From 1996 until 2000 through a news share agreement, NBC affiliate WSTM-TV produced a prime time newscast on WSYT. Known as Fox 68 News at 10, the broadcast could be seen every night for thirty minutes. After WSTM-TV declined to renew the arrangement, WSYT then established a new outsourcing agreement with CBS outlet WTVH. As a result, a new nightly news program began airing on this station that was known as Fox 68 Eyewitness News at 10. Eventually, an hour-long weekday morning show (also produced by WTVH) debuted and was called Fox 68 Eyewitness News at 7. Both of the programs featured the same branding as WTVH's newscasts did at the time.

Meanwhile, in 2003, in order to offer competition in the 10 o'clock slot, WSTM-TV brought back its own half-hour newscast for newly acquired sister station WSTQ-LP that was seen only on weeknights. In April 2006, WTVH ceased producing all local news programming for WSYT in order to focus on its own newscasts that were cemented in third place by this point. Ironically, the nightly 10 o'clock broadcasts were WTVH's most successful having soundly beat WSTM-TV's effort on WSTQ-LP in the ratings.
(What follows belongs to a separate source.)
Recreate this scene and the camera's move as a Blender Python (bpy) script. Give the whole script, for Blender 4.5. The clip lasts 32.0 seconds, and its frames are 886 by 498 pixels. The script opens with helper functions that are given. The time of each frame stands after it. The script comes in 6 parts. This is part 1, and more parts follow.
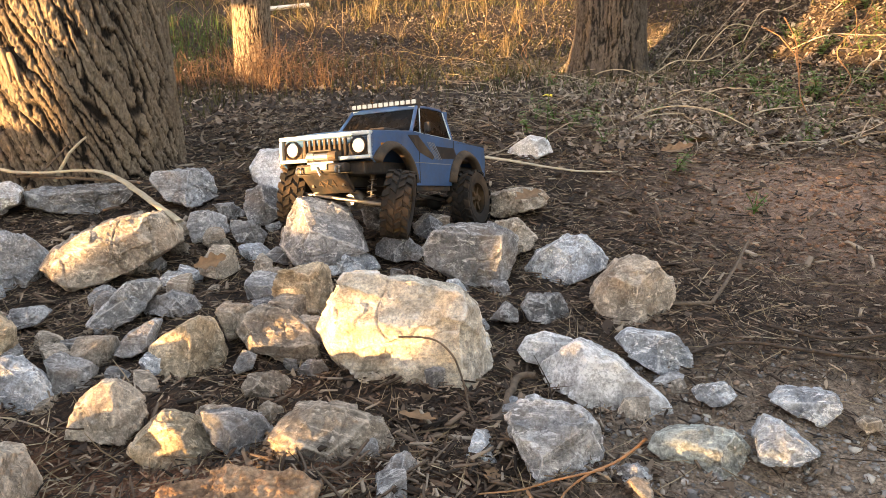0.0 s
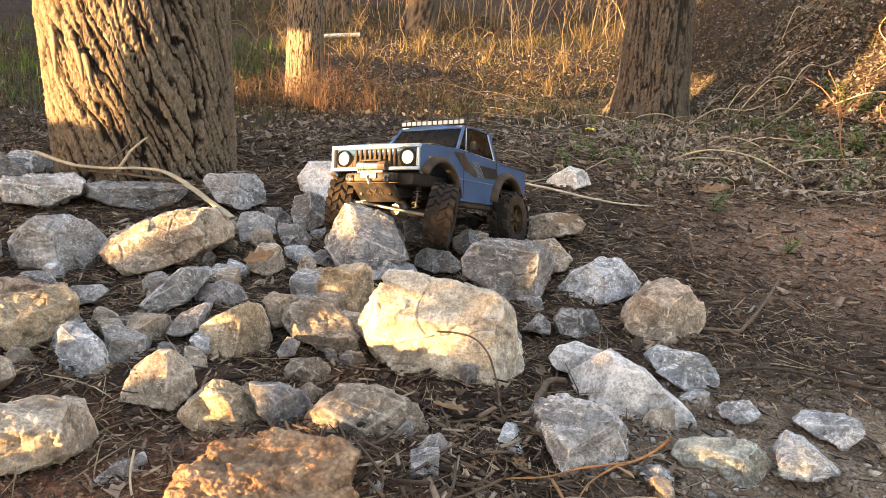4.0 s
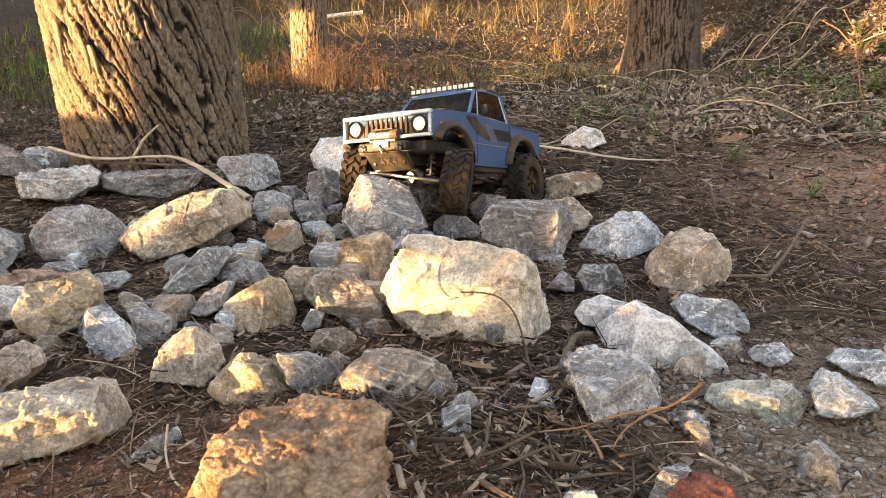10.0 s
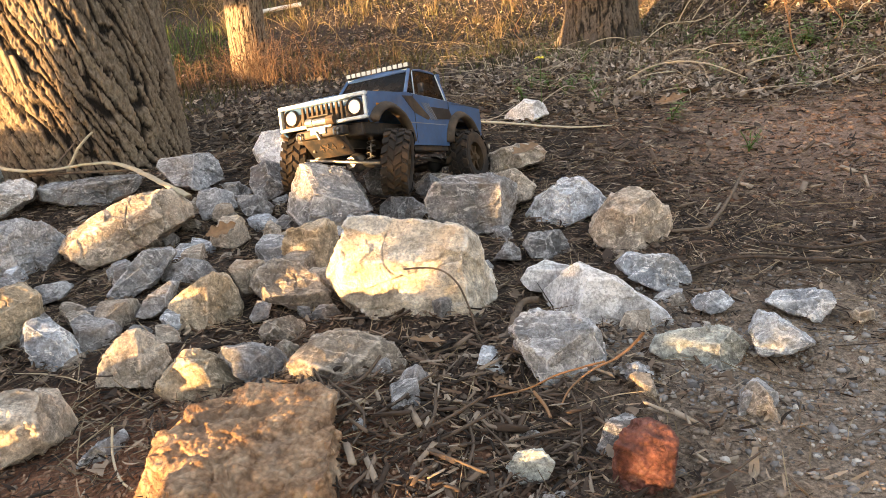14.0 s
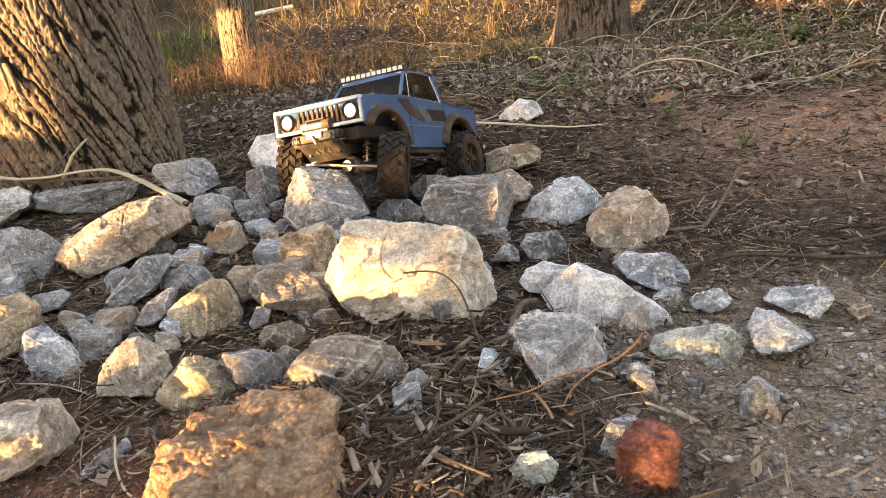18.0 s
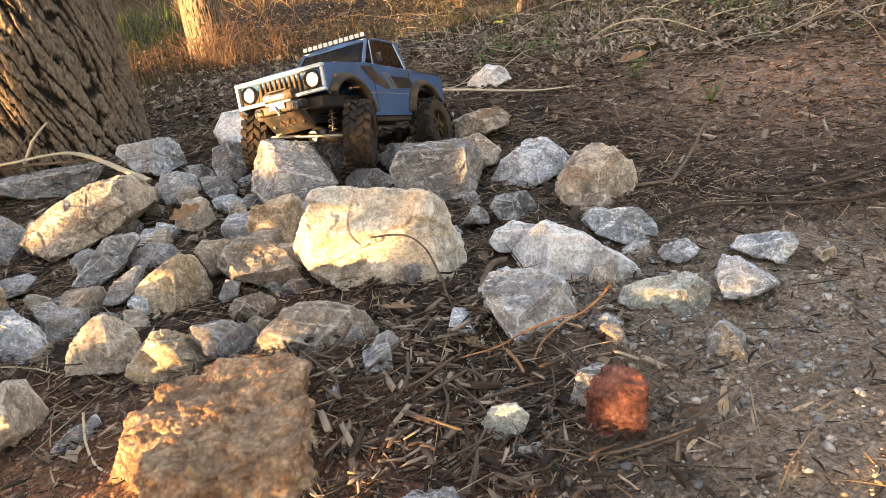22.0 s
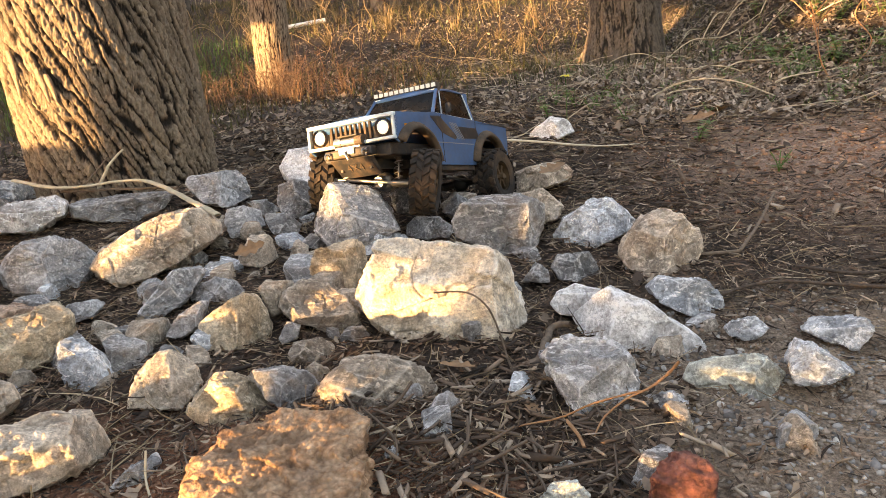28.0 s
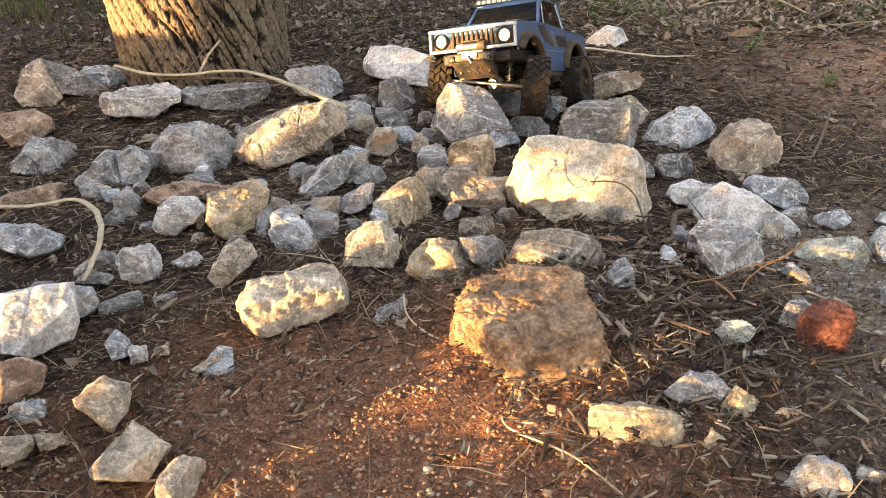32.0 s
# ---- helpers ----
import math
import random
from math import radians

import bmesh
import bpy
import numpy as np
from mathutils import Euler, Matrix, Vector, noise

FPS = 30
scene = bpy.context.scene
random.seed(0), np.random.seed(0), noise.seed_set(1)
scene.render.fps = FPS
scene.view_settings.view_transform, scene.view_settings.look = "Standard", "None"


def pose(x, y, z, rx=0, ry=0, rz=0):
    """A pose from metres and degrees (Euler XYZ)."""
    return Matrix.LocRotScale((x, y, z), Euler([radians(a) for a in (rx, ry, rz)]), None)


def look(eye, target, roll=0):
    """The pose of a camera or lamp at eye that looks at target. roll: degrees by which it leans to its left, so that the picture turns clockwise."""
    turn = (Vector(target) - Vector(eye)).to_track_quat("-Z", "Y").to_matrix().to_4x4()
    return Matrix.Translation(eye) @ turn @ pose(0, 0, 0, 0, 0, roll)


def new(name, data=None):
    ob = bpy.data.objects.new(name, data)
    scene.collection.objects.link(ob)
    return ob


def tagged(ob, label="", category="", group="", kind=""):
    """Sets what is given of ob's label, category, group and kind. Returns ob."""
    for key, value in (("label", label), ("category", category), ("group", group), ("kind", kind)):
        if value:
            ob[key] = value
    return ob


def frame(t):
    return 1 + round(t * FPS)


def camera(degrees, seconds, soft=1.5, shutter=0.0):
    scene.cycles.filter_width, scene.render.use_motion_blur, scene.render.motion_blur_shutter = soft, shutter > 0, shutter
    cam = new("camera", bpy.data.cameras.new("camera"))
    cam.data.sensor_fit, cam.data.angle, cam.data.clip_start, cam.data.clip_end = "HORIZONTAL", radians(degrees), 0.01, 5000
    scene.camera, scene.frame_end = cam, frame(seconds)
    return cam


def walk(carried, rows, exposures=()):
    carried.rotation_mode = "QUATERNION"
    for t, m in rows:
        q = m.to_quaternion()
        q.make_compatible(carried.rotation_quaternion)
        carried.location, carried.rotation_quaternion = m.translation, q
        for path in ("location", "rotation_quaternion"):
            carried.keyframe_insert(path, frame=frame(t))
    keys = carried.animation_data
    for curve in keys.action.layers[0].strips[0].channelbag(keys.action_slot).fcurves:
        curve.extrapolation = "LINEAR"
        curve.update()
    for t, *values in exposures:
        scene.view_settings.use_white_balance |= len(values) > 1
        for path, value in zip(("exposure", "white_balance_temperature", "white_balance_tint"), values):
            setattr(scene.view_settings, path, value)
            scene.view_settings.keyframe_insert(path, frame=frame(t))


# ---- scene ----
cam = camera(62.5, 32.0, 0.6)
METRES, EYE, TILT, LEAN, TURN = 0.86, 0.46, -20.0, 0.0, 0.0
PATH = [
    (0, (0.029, -0.004, 0.471), (0.001, 1.886, -0.181), -0.5),
    (0.5, (0.017, -0.091, 0.428), (-0.032, 1.847, -0.065), 1.4),
    (1, (0.039, -0.085, 0.448), (-0.069, 1.849, -0.051), 0.4),
    (1.5, (0.038, -0.056, 0.421), (-0.072, 1.86, -0.138), 0.1),
    (2, (0.035, -0.054, 0.42), (-0.052, 1.846, -0.199), 1.2),
    (2.5, (0.029, -0.055, 0.434), (-0.058, 1.846, -0.181), 1.8),
    (3, (0.02, -0.059, 0.441), (-0.085, 1.853, -0.137), 2.6),
    (3.5, (0.016, -0.062, 0.445), (-0.093, 1.856, -0.112), 3.0),
    (5.5, (0.01, -0.063, 0.438), (-0.105, 1.847, -0.145), 1.9),
    (6, (0.013, -0.064, 0.434), (-0.111, 1.844, -0.154), 0.6),
    (6.5, (0.016, -0.064, 0.431), (-0.102, 1.842, -0.163), 0.1),
    (7, (0.016, -0.063, 0.433), (-0.097, 1.842, -0.166), -0.1),
    (7.5, (0.018, -0.063, 0.431), (-0.102, 1.843, -0.164), -0.2),
    (8, (0.004, -0.06, 0.435), (-0.144, 1.844, -0.158), 0.5),
    (8.5, (0.002, -0.059, 0.436), (-0.178, 1.844, -0.152), 0.5),
    (9, (0.006, -0.059, 0.432), (-0.18, 1.842, -0.16), -0.1),
    (9.5, (0.012, -0.06, 0.428), (-0.161, 1.838, -0.178), -0.8),
    (10, (0.013, -0.06, 0.424), (-0.144, 1.834, -0.198), -1.2),
    (10.5, (0.019, -0.061, 0.422), (-0.125, 1.831, -0.211), -2.0),
    (11, (0.024, -0.061, 0.421), (-0.105, 1.83, -0.217), -2.6),
    (11.5, (0.032, -0.06, 0.421), (-0.083, 1.832, -0.218), -3.4),
    (12, (0.035, -0.06, 0.422), (-0.072, 1.836, -0.208), -4.1),
    (12.5, (0.034, -0.06, 0.416), (-0.067, 1.834, -0.219), -4.5),
    (13, (0.035, -0.061, 0.416), (-0.055, 1.831, -0.227), -4.7),
    (13.5, (0.04, -0.062, 0.414), (-0.037, 1.828, -0.237), -5.3),
    (14, (0.042, -0.063, 0.41), (-0.02, 1.824, -0.252), -5.4),
    (14.5, (0.042, -0.064, 0.407), (-0.001, 1.818, -0.269), -5.2),
    (16.5, (0.045, -0.066, 0.406), (0.038, 1.802, -0.309), -4.7),
    (17, (0.047, -0.067, 0.405), (0.048, 1.804, -0.303), -4.9),
    (17.5, (0.042, -0.065, 0.411), (0.029, 1.81, -0.283), -5.1),
    (18, (0.038, -0.063, 0.415), (-0.011, 1.823, -0.249), -6.2),
    (18.5, (0.037, -0.062, 0.412), (-0.035, 1.827, -0.241), -7.9),
    (19, (0.041, -0.063, 0.404), (-0.038, 1.823, -0.257), -9.7),
    (19.5, (0.047, -0.063, 0.402), (-0.027, 1.82, -0.266), -10.8),
    (20, (0.05, -0.065, 0.401), (-0.013, 1.816, -0.275), -11.4),
    (20.5, (0.054, -0.066, 0.394), (0.014, 1.809, -0.302), -10.9),
    (21, (0.05, -0.064, 0.398), (0.026, 1.807, -0.308), -9.5),
    (21.5, (0.052, -0.065, 0.395), (0.043, 1.801, -0.325), -8.6),
    (22, (0.051, -0.065, 0.396), (0.048, 1.796, -0.336), -8.4),
    (22.5, (0.053, -0.067, 0.4), (0.047, 1.797, -0.324), -9.2),
    (23, (0.057, -0.068, 0.399), (0.055, 1.801, -0.314), -10.1),
    (23.5, (0.055, -0.067, 0.4), (0.051, 1.807, -0.299), -10.5),
    (24, (0.052, -0.066, 0.406), (0.036, 1.816, -0.271), -10.1),
    (24.5, (0.037, -0.064, 0.421), (-0.019, 1.835, -0.206), -7.4),
    (25, (0.023, -0.054, 0.433), (-0.09, 1.859, -0.137), -4.0),
    (25.5, (0.023, -0.055, 0.431), (-0.123, 1.862, -0.121), -3.7),
    (27.5, (0.032, -0.057, 0.422), (-0.075, 1.842, -0.197), -4.9),
    (28, (0.03, -0.057, 0.423), (-0.083, 1.84, -0.201), -5.5),
    (28.5, (0.033, -0.057, 0.42), (-0.085, 1.838, -0.208), -5.9),
    (29, (0.032, -0.058, 0.423), (-0.089, 1.834, -0.215), -5.4),
    (29.5, (0.023, -0.061, 0.42), (-0.117, 1.829, -0.219), -4.2),
    (30, (-0.005, -0.071, 0.417), (-0.176, 1.813, -0.231), -2.2),
    (30.5, (-0.033, -0.094, 0.423), (-0.223, 1.79, -0.223), -0.4),
    (31, (-0.109, -0.086, 0.434), (-0.303, 1.785, -0.244), -1.6),
    (31.5, (-0.195, -0.143, 0.504), (-0.361, 1.687, -0.284), -2.5),
    (32, (-0.238, -0.254, 0.499), (-0.276, 1.539, -0.387), -2.7),
]
EXPO = [(0.0, 3.65, 8250, 28), (32.0, 3.65, 8250, 28)]
walk(cam, [(t, look(eye, target, roll)) for t, eye, target, roll in PATH], EXPO)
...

Since dropping news programming from the CBS outlet, WSYT remains one of a handful of big four network-affiliated stations throughout the United States (and the largest Fox station in terms of market size, since former sister station WUTV in Buffalo, the previous largest market with a non-news Fox affiliate, added newscasts in 2013) that does not operate its own news department or air local newscasts through a partnership with a big three station.